Good question. If you want to get into the weeds, there are a couple articles worth looking at: http://law2.umkc.edu/faculty/PROJECTS/FTRIALS/CONLAW/unamend... https://scholarship.law.marquette.edu/cgi/viewcontent.cgi?ar...
The short answer is yes. The long answer is that the Supreme Court would have to get involved. And they are very reluctant to make any kind of new interpretation of the Constitution for something like this.
Any answer to the question would be a new interpretation, since the clause hasn’t previously been litigated.

But you can clearly amend the powers of the Senate, including abolishing all of them. And/or create a third house of Congress, without equal per-state representation.

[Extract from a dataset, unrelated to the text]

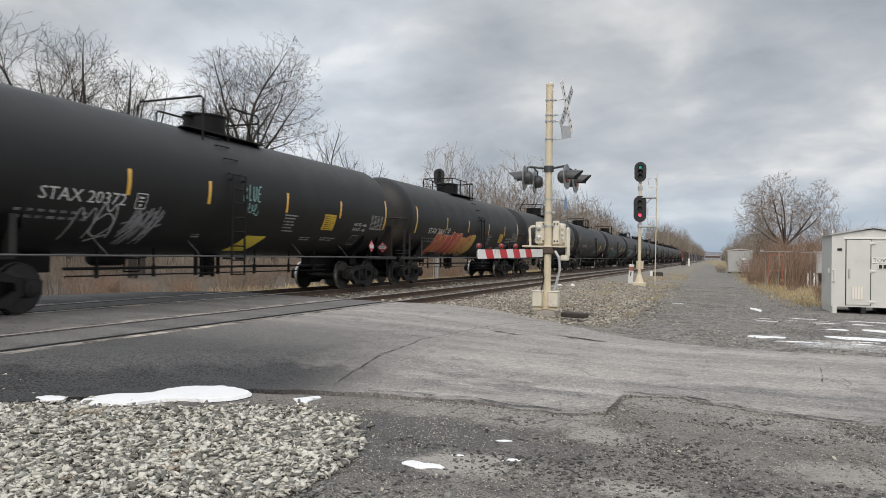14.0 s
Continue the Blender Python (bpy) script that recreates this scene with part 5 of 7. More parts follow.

I mean, it's fun to think about at a purely theoretical/academic level. But practically speaking, none of this could ever happen.
I wouldn’t be so sure; it would require getting states to vote against their narrow parochial interests, but it's not inconceivable that it could happen. It would probably take a crisis of legitimacy in which the disaffection of the underrepresented states was sufficient to threaten the viability of the union, though.
I've imagined a workaround where states would be de-stated if they fell below a threshold percentage of the total population or be required to split if they grew above an upper bound percentage. The only reason there are two Dakotas is to give the Republicans two extra senate seats (this is true, you can look it up).
> The only reason there are two Dakotas is to give the Republicans two extra senate seats

First of all, you have no idea what you're talking about. The two Dakota territories gained statehood in 1889, long before there was any kind of notion of the modern-day Republican party.